§ **Stated exercise**
Give all the lines below again, exactly, with no pictures.

§ **Given information**

* Start *

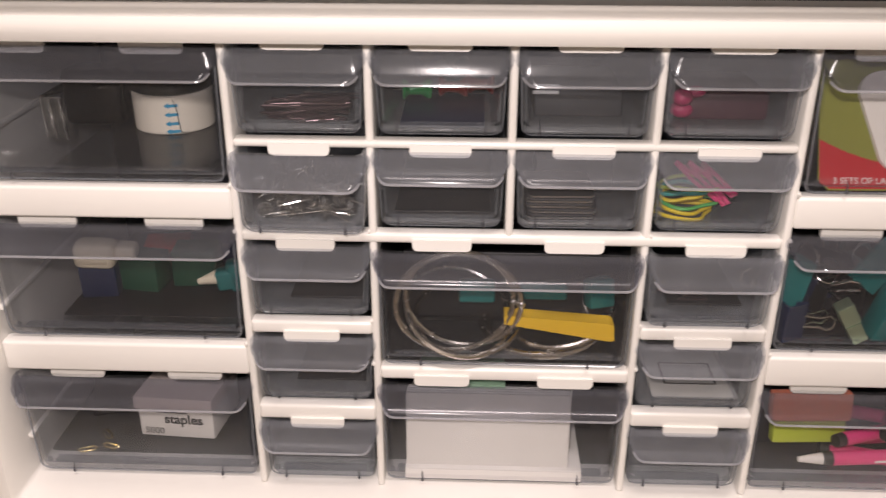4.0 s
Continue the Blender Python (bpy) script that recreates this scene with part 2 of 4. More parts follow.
def shelf_board(name, top, front, lip, label, chips):
    t = thing(name, label, "shelf")
    bm = bmesh.new()
    # pressed-steel board: flat top, rounded nose and a turned-down lip
    prof = [(0.34, top), (front + 0.004, top)]
    prof += [(front + 0.004 - 0.004 * math.sin(radians(a)), top - 0.004 + 0.004 * math.cos(radians(a))) for a in (18, 36, 54, 72, 90)]
    prof += [(front, top - lip + 0.001), (front + 0.001, top - lip), (front + 0.012, top - lip), (front + 0.012, top - lip + 0.0015), (front + 0.0015, top - lip + 0.0015), (front + 0.0015, top - 0.004), (front + 0.004, top - 0.0015), (0.34, top - 0.0015)]
    a = [bm.verts.new((-0.75, y, z)) for y, z in prof]
    b = [bm.verts.new((0.75, y, z)) for y, z in prof]
    n = len(prof)
    for i in range(n):
        bm.faces.new((a[i], a[(i + 1) % n], b[(i + 1) % n], b[i]))
    bm.faces.new(a[::-1])
    bm.faces.new(b)
    part("board", bm, CREAM, t)
    rng = random.Random(5)
    for x, y, sx, sy, rot in chips:
        bm = bmesh.new()
        chip_mesh(bm, 0, 0, 0, sx, sy, rng)
        c = part("paint_chip", bm, CHIP, t, "dark chip in the cream enamel", smooth=False)
        c.matrix_local = pose(x, y, top + 0.00003, 0, 0, rot)
    return t


def shelving():
    shelf_board("shelf", 0.269, -0.025, 0.0245, "upper cream enamelled steel shelf with chipped front edge", [
        (0.109, -0.011, 0.0009, 0.0030, 8), (0.1275, -0.004, 0.0009, 0.0035, 20), (0.1290, -0.010, 0.0008, 0.0016, 40),
        (0.1310, -0.0165, 0.0022, 0.0024, 10), (0.1325, -0.0128, 0.0007, 0.0016, 0), (0.156, -0.0185, 0.0010, 0.0011, 0),
        (-0.171, -0.0185, 0.0018, 0.0019, 30), (0.2, -0.012, 0.0005, 0.0008, 0)])
    shelf_board("shelf", 0.0, -0.036, 0.020, "cream enamelled steel shelf under the drawer cabinet", [
        (-0.15, -0.0315, 0.004, 0.0011, 0), (-0.143, -0.0320, 0.002, 0.0009, 0), (-0.03, -0.0322, 0.0024, 0.001, 5), (0.02, -0.032, 0.002, 0.0009, 0),
        (0.078, -0.0318, 0.0028, 0.001, 0), (0.092, -0.032, 0.0014, 0.0009, 0), (0.16, -0.0250, 0.0012, 0.0015, 0)])
    shelf_board("shelf", -0.31, -0.036, 0.020, "lowest cream enamelled steel shelf in shade", [])
    # out of view: added to keep ceiling light off the boxes' rear
    shelf_board("shelf", 0.58, -0.025, 0.0245, "unseen top steel shelf added to shade the boxes", [])
    for x in (-0.752, 0.752):
        t = thing("shelf_upright", "cream steel upright carrying the shelves", "upright", "shelf uprights")
        bm = bmesh.new()
        block(bm, x - 0.002, x + 0.002, -0.03, 0.34, -0.9, 0.9, 0.0006)
        part("panel", bm, CREAM, t)
    tagged(boxpart("shelf_back", -0.75, 0.75, 0.341, 0.345, -0.88, 0.9, CREAM, bevel=0.0005), "cream steel back panel of the shelving", "back panel", kind="structure")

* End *

§ **Result below**
4.0 s
Continue the Blender Python (bpy) script that recreates this scene with part 2 of 4. More parts follow.
def shelf_board(name, top, front, lip, label, chips):
    t = thing(name, label, "shelf")
    bm = bmesh.new()
    # pressed-steel board: flat top, rounded nose and a turned-down lip
    prof = [(0.34, top), (front + 0.004, top)]
    prof += [(front + 0.004 - 0.004 * math.sin(radians(a)), top - 0.004 + 0.004 * math.cos(radians(a))) for a in (18, 36, 54, 72, 90)]
    prof += [(front, top - lip + 0.001), (front + 0.001, top - lip), (front + 0.012, top - lip), (front + 0.012, top - lip + 0.0015), (front + 0.0015, top - lip + 0.0015), (front + 0.0015, top - 0.004), (front + 0.004, top - 0.0015), (0.34, top - 0.0015)]
    a = [bm.verts.new((-0.75, y, z)) for y, z in prof]
    b = [bm.verts.new((0.75, y, z)) for y, z in prof]
    n = len(prof)
    for i in range(n):
        bm.faces.new((a[i], a[(i + 1) % n], b[(i + 1) % n], b[i]))
    bm.faces.new(a[::-1])
    bm.faces.new(b)
    part("board", bm, CREAM, t)
    rng = random.Random(5)
    for x, y, sx, sy, rot in chips:
        bm = bmesh.new()
        chip_mesh(bm, 0, 0, 0, sx, sy, rng)
        c = part("paint_chip", bm, CHIP, t, "dark chip in the cream enamel", smooth=False)
        c.matrix_local = pose(x, y, top + 0.00003, 0, 0, rot)
    return t


def shelving():
    shelf_board("shelf", 0.269, -0.025, 0.0245, "upper cream enamelled steel shelf with chipped front edge", [
        (0.109, -0.011, 0.0009, 0.0030, 8), (0.1275, -0.004, 0.0009, 0.0035, 20), (0.1290, -0.010, 0.0008, 0.0016, 40),
        (0.1310, -0.0165, 0.0022, 0.0024, 10), (0.1325, -0.0128, 0.0007, 0.0016, 0), (0.156, -0.0185, 0.0010, 0.0011, 0),
        (-0.171, -0.0185, 0.0018, 0.0019, 30), (0.2, -0.012, 0.0005, 0.0008, 0)])
    shelf_board("shelf", 0.0, -0.036, 0.020, "cream enamelled steel shelf under the drawer cabinet", [
        (-0.15, -0.0315, 0.004, 0.0011, 0), (-0.143, -0.0320, 0.002, 0.0009, 0), (-0.03, -0.0322, 0.0024, 0.001, 5), (0.02, -0.032, 0.002, 0.0009, 0),
        (0.078, -0.0318, 0.0028, 0.001, 0), (0.092, -0.032, 0.0014, 0.0009, 0), (0.16, -0.0250, 0.0012, 0.0015, 0)])
    shelf_board("shelf", -0.31, -0.036, 0.020, "lowest cream enamelled steel shelf in shade", [])
    # out of view: added to keep ceiling light off the boxes' rear
    shelf_board("shelf", 0.58, -0.025, 0.0245, "unseen top steel shelf added to shade the boxes", [])
    for x in (-0.752, 0.752):
        t = thing("shelf_upright", "cream steel upright carrying the shelves", "upright", "shelf uprights")
        bm = bmesh.new()
        block(bm, x - 0.002, x + 0.002, -0.03, 0.34, -0.9, 0.9, 0.0006)
        part("panel", bm, CREAM, t)
    tagged(boxpart("shelf_back", -0.75, 0.75, 0.341, 0.345, -0.88, 0.9, CREAM, bevel=0.0005), "cream steel back panel of the shelving", "back panel", kind="structure")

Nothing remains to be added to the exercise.